How to Measure Your Website’s Success?

2:10 pm Web 2.0

The old nursery rhyme that asks of Mistress Mary “how does your garden grow?” might ask the same question of you: “how does your website grow?”  A website is much like a garden.  It takes regular attention, pruning, weeding, and trial and error analysis to make it a success.  In the end you become a master gardener with the skills you need to succeed.  On a website, we are interested in similar methods to measure success:  how traffic is growing? how many “tomatoes” are picked? and what we can do to increase our yields?  How do you know if your website is successful?  What should you measure?  The answer is not a simple one.  What you measure depends on what you want to know.  For those of you who need a little nudge in the right direction, here are some things you can do to get started:

1.  Identify who has a stake in the success or failure of the website.

The success of your company’s website should not only be on the shoulders of the person who designs or manages it.  You need to know who in your company cares about and has a vested interest in its success.  If no one cares, then the battle is lost before it is even fought.  The people in your company who care about your site enough to complain about it should be on the team willing to take some responsibility for it.

2. Identify the goals of those who have a stake in the success or failure of the website.

Next, find out what the team members want.  This involves determining what they expect out of the website for the company, for their departments, and for themselves.
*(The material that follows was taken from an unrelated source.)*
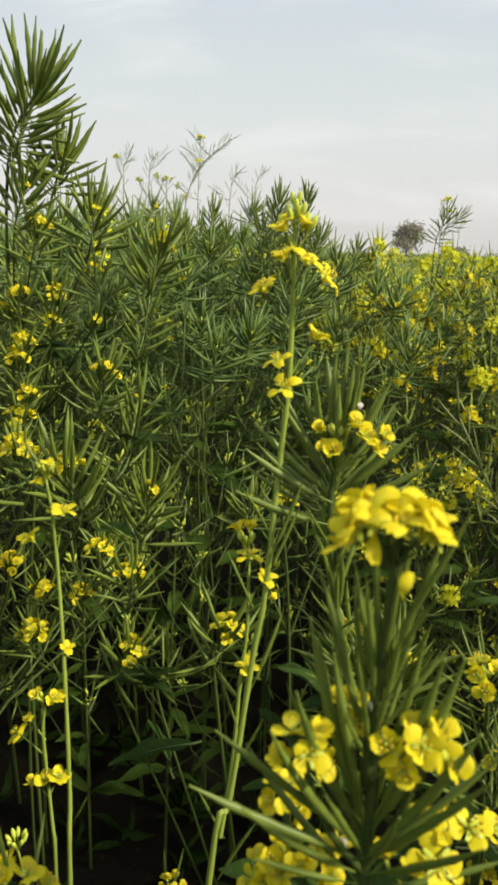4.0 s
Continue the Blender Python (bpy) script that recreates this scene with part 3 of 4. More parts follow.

This should be a group effort involving everyone who has a stake in the site’s success.  You’ll need to meet together and discuss a comprehensive list of objectives, goals, and aspirations.

3. Identify the most important visitors to your website.

The most important visitors will differ from site to site.  Some people will want to know visitors that return the most frequently, stay the longest, view the most web pages, buy the most product, or spend the most money.  Almost everyone will agree that that the most important visitor is the one who is profitable.  But your definition of “profitable” may vary, depending on what you are trying to accomplish.  If you do not sell anything, for instance, but you want visitors to download a certain file, then your most important visitor will be different than those who are trying to sell a product.

4. Identify the goals of your website’s visitors.

What are your visitors trying to accomplish on your site?   What do they expect from your site?  This may or may not match your own company’s goals.  All visitors should expect a positive user experience — a website that is easy to use and reasonably fast.  Nothing will turn away users faster than a slow or complicated website.  If your visitors are trying to purchase something, is your site making it easy to accomplish?  Are you losing customers during the buying/signup process?  Tools like nextSTAT or WebSTAT can help you answer such questions.

5. Prioritize your team’s goals.

Now that you know what everyone wants you can start discussing the priority of everyone’s goals.  While not everyone may be pleased with the outcome, you will at least get everyone with a stake in the site involved in identifying, discussing, and hammering out a priority list.  That way everyone will understand why things are being done the way they are and where their “pet goal” fits in the grand scheme.  Some of these goals will be compatible with others, while others will not.  For example, what is more important, increasing revenue or improving customer satisfaction?  You may have to temporarily give up one to work on another.

6. Identify the most important metrics.

Now that the hard part is completed, you will need to identify which metrics can help you measure what you are trying to accomplish.  Services like nextSTAT or WebSTAT have a whole array of tools that can be used to evaluate the success of your goals.  Are you trying to increase traffic? visitors? clickthroughs? downloads? sales?  conversions?  Perhaps your goal involves several different metrics.  Involve your team in identifying the methods you think should be used to measure what you are trying to accomplish.

7. Identify the web analytics partners that have the technology to help you measure your goals.

Does your current web analytics partner have the capability of measuring what you are trying to measure?  If you are trying to evaluate the effectiveness of advertising as it relates to sales, for example, you will want an analytics package that will allow you to track both your advertising expenditures and sales revenues to help you assess whether your advertising is working or not.  A simple “web counter” type service is not going to be of much assistance at this level of analysis.

8. Use web analytics reports judiciously.

Too much data can be overwhelming and therefore unhelpful.  Determine the reports that speak to the goals you are trying to accomplish and only distribute those reports to your team of stakeholders.  It is certainly helpful if your web analytics provider has flexible reports or filtering capabilities that can help tailor your reports to your needs.

9. Make website changes incrementally.

A major site redesign can be disruptive to the measuring process.  All too often web designers make major changes to a website without thinking about how the changes might affect the headway you are making in measuring certain goals.  The more changes made all at once, the more difficult it is to determine cause and effect.  If, for example, you decide to replace your entire site with a fancy new one and find that traffic and sales decrease, how will you know exactly what caused the decline?  Don’t be afraid to make small tweaks and then wait for a time to see if they are working. 

10.  How does your garden grow?

You have a team, and know your goals.  You have the tools to measure your progress, and pretty reports to show team members.  Make sure that you use this information as part of a process of continual improvement.  The whole reason for this exercise is to help you measure your web site’s success.  Don’t let your garden get out of control.  Keep pruning, weeding, and measuring your yields.  You’ll find that before long you will be a master gardener with a healthy, thriving website.